Un ser humano así asumido se hace capaz de santidad, de ser
perfecto como es perfecto el Padre, de perdonar a los enemigos, de erradicar de
sí el odio y el resentimiento, de ser un permanente trabajador de la
misericordia.
Pablo escribe esta carta a los cristianos de Corinto como
respuesta a una que ellos le escribieron con una serie de preguntas sobre
Jesús, sobre la nueva condición de vida en El. Esta era una ciudad de mala
fama, rica, llena de posibilidades materiales, pero desordenada en sus
costumbres y estilos. En ella vivió Pablo hacia los años 50-51 d.c., ejerció su ministerio formando esta
comunidad, cuando salió de allí fue informado de dos problemas concretos: la
tentación de varios de ellos de volver al paganismo y las divisiones y
contradicciones que agudizaban el conflicto comunitario.

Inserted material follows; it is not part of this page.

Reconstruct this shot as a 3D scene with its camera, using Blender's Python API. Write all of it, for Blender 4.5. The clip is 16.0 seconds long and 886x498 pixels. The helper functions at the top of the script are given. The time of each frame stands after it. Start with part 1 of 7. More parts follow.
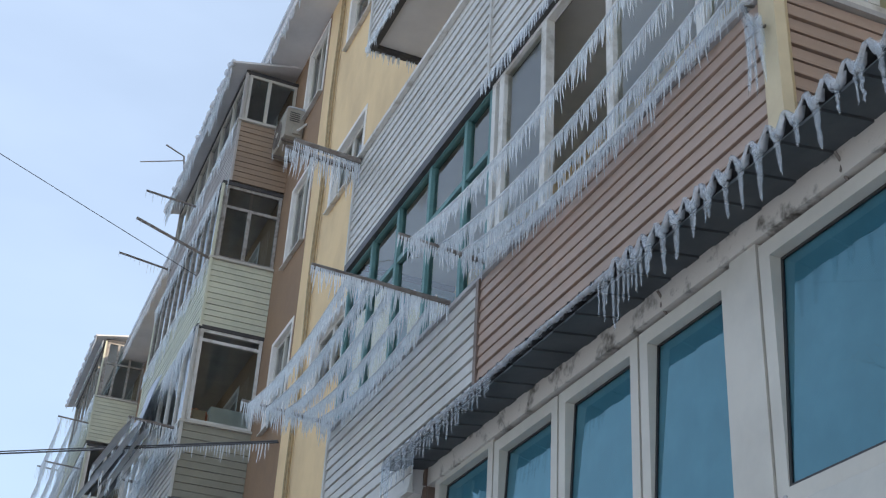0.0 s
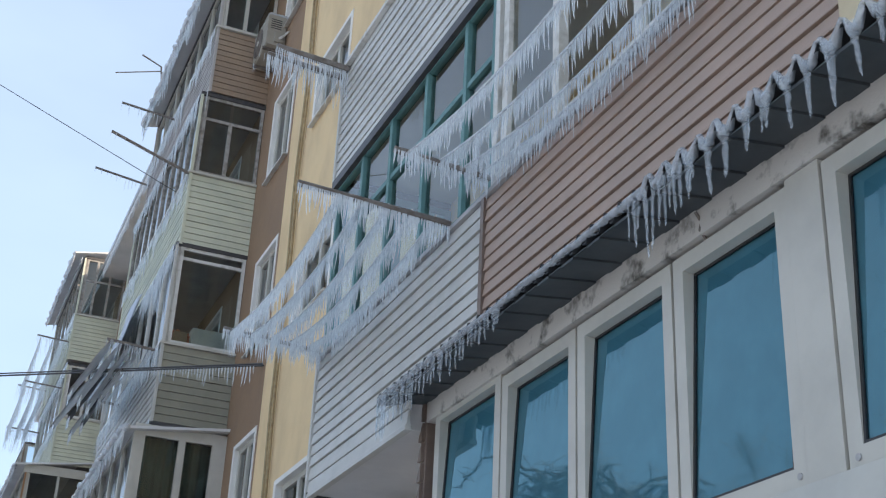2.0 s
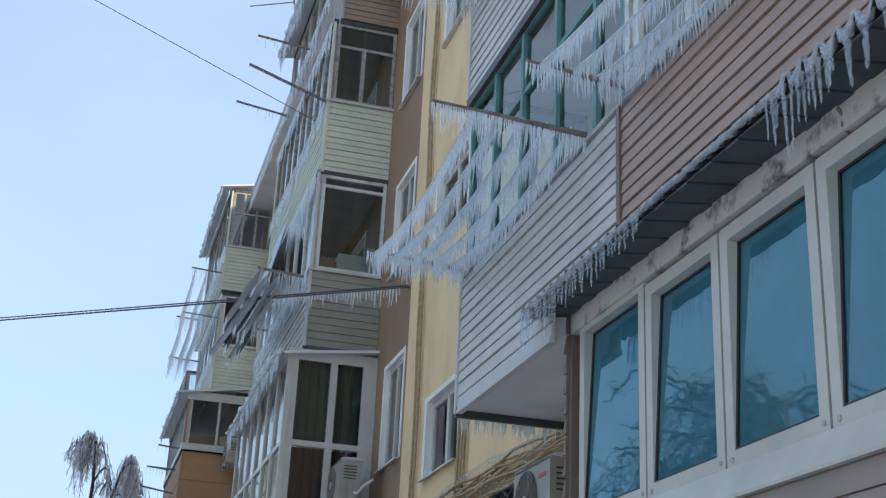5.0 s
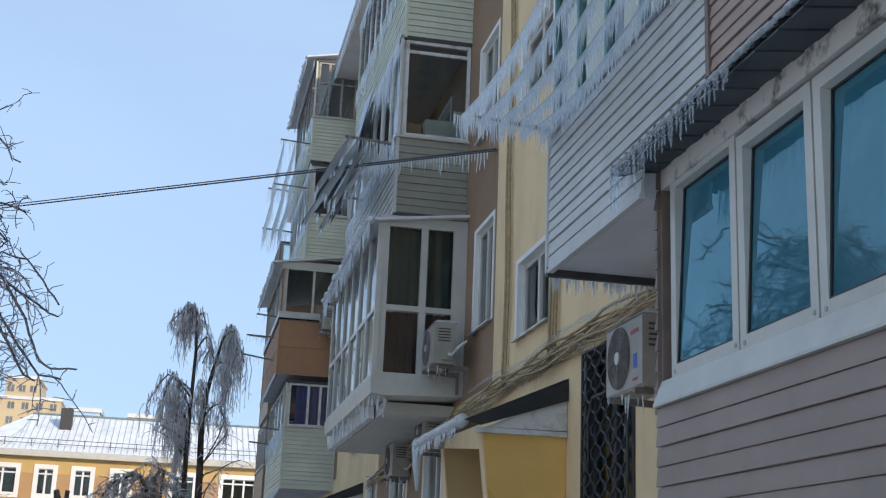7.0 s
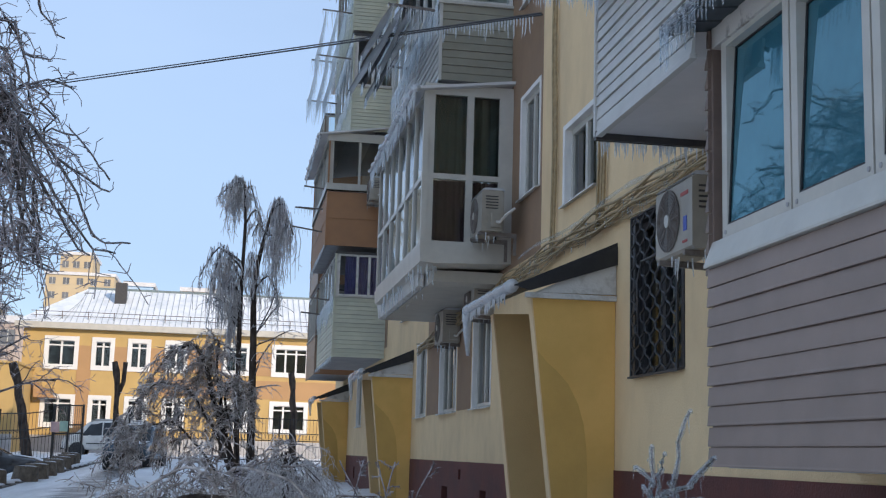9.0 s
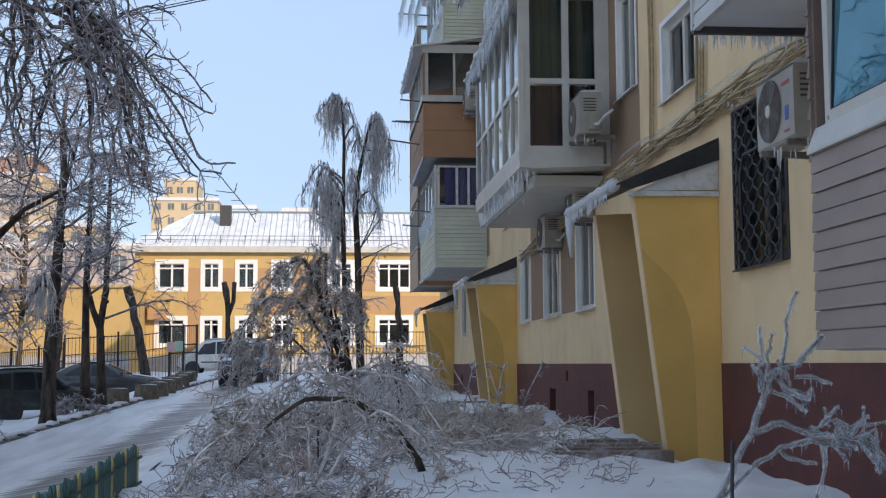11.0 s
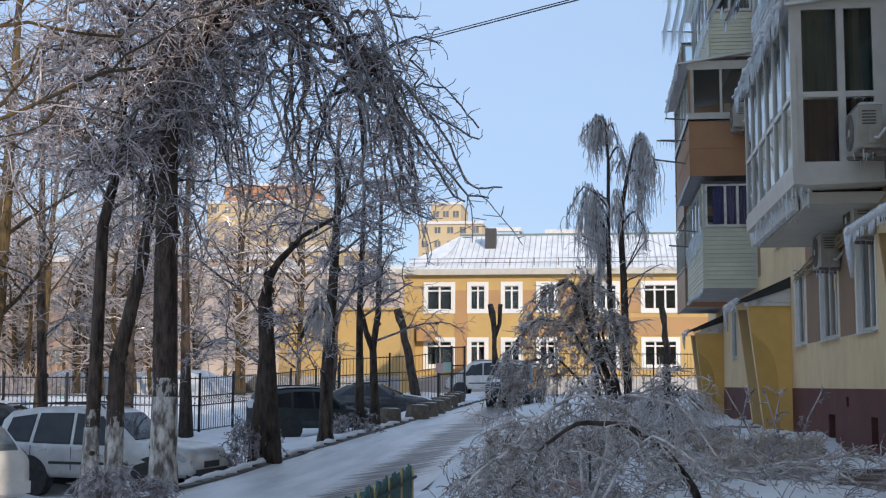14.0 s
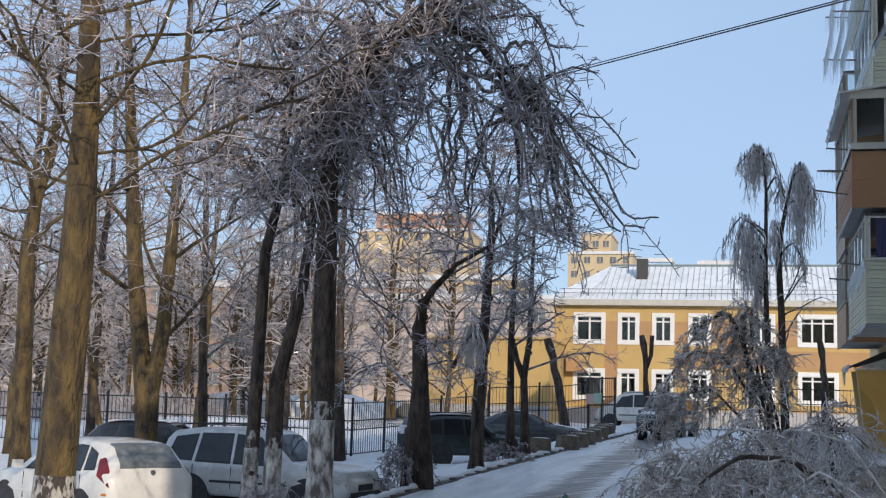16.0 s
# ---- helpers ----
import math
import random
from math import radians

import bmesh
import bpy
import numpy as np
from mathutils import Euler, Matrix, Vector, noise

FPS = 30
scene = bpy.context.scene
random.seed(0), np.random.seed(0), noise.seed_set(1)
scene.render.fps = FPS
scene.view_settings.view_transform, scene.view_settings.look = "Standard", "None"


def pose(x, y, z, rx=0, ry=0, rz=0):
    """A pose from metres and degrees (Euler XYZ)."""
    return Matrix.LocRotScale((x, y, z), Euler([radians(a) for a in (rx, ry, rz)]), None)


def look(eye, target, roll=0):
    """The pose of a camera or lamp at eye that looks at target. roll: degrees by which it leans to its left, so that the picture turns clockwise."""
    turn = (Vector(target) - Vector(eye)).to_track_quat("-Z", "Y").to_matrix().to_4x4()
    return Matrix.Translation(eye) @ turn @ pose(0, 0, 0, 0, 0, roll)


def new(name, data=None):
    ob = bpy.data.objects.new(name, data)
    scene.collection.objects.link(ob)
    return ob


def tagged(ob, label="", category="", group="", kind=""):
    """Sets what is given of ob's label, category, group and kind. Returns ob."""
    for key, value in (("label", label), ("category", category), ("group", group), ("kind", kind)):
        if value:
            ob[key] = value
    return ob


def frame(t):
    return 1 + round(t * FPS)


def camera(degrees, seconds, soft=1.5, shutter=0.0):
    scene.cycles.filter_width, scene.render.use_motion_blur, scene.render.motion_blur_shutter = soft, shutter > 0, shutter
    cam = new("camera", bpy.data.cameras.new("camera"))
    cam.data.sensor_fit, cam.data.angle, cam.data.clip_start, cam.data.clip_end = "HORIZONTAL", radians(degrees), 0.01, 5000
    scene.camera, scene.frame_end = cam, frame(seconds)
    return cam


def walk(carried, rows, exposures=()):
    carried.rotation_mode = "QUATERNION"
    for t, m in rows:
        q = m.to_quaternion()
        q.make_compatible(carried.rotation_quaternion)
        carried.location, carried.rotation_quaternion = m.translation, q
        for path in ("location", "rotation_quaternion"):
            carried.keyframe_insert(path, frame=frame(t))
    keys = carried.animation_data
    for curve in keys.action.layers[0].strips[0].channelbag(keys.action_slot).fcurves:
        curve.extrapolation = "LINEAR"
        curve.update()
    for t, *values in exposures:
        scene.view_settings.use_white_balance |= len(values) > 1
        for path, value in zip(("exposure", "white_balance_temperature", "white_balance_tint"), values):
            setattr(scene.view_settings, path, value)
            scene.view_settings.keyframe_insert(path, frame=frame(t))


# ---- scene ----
cam = camera(38.86, 16.0, soft=1.2)
# seconds, eye x y z, yaw, pitch, roll
PATH = [
    (0, -0.122, 6.227, 1.289, -21.06, 29.41, 3.50),
    (0.5, -0.090, 6.430, 1.420, -21.45, 28.90, 3.25),
    (1, -0.017, 6.670, 1.570, -21.75, 27.83, 3.05),
    (1.5, 0.021, 6.833, 1.662, -22.02, 26.65, 2.80),
    (2, 0.025, 6.905, 1.683, -22.16, 25.50, 2.80),
    (2.5, 0.028, 6.915, 1.687, -21.99, 24.59, 2.70),
    (3, 0.024, 6.904, 1.691, -21.45, 23.85, 2.50),
    (3.2, 0.028, 6.901, 1.699, -21.08, 23.64, 2.40),
    (5.3, 0.044, 6.875, 1.636, -14.53, 20.79, 2.90),
    (5.5, 0.037, 6.869, 1.631, -14.12, 20.12, 2.90),
    (6, 0.041, 6.874, 1.628, -13.03, 18.39, 2.50),
    (6.5, 0.046, 6.879, 1.618, -12.13, 16.92, 2.30),
    (7, 0.038, 6.866, 1.604, -11.36, 15.27, 2.30),
    (7.5, 0.027, 6.858, 1.593, -10.80, 13.65, 2.20),
    (8, 0.025, 6.866, 1.585, -10.28, 12.04, 2.10),
    (8.5, 0.028, 6.877, 1.585, -9.84, 10.66, 1.90),
    (8.7, 0.024, 6.873, 1.582, -9.68, 10.11, 1.80),
    (10.8, -0.052, 6.702, 1.476, -5.94, 5.42, -0.10),
    (11, -0.057, 6.681, 1.474, -4.98, 5.22, -0.30),
    (11.5, -0.063, 6.690, 1.475, -2.59, 5.13, -0.40),
    (12, -0.062, 6.715, 1.478, -0.49, 5.28, -0.10),
    (12.5, -0.061, 6.729, 1.477, 1.07, 5.42, 0.00),
    (13, -0.073, 6.714, 1.475, 2.79, 5.62, -0.00),
    (13.5, -0.088, 6.697, 1.485, 4.76, 5.85, -0.10),
    (14, -0.109, 6.704, 1.494, 7.05, 6.20, 0.20),
    (14.5, -0.135, 6.681, 1.490, 8.95, 6.61, 0.70),
    (15, -0.155, 6.665, 1.492, 10.77, 6.92, 1.00),
    (15.5, -0.189, 6.652, 1.487, 12.31, 7.18, 1.30),
    (16, -0.197, 6.576, 1.477, 13.89, 7.41, 1.70),
]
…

Esta contextualización nos ayuda a una mejor comprensión y
vivencia del texto paulino, con su intento de inculcarles que la sabiduría de
Dios trasciende y supera lo que él llama necedad e insensatez, y con su énfasis
manifestado en: “Así que nadie se gloríe en las personas, pues todo es de Ustedes: ya
sea Pablo, Apolo, Cefas, el mundo, la vida, la muerte, el presente, el futuro…,
todo es de Ustedes. Y Ustedes son de Cristo, y Cristo, de Dios” (1
Corintios 3: 21 – 23).
Es decir, que siempre estaremos en el contraste de
sabidurías, la insensatez y el reduccionismo de un tipo de lógica calculadora y
utilitaria frente a la disposición teologal y cristocéntrica del amor que se da
sin reservas, para dar vida en abundancia, y para propiciar el perdón y la
reconciliación.
Estamos en el mundo, sin ser del mundo, lo nuestro no es el
poder, ni la guerra, ni el dinero, ni el éxito social, lo nuestro – en clave
del seguimiento de Jesús – es amar como El, vivir como El, hacer vivir a otros
como El, perdonar como El, ser santos como El!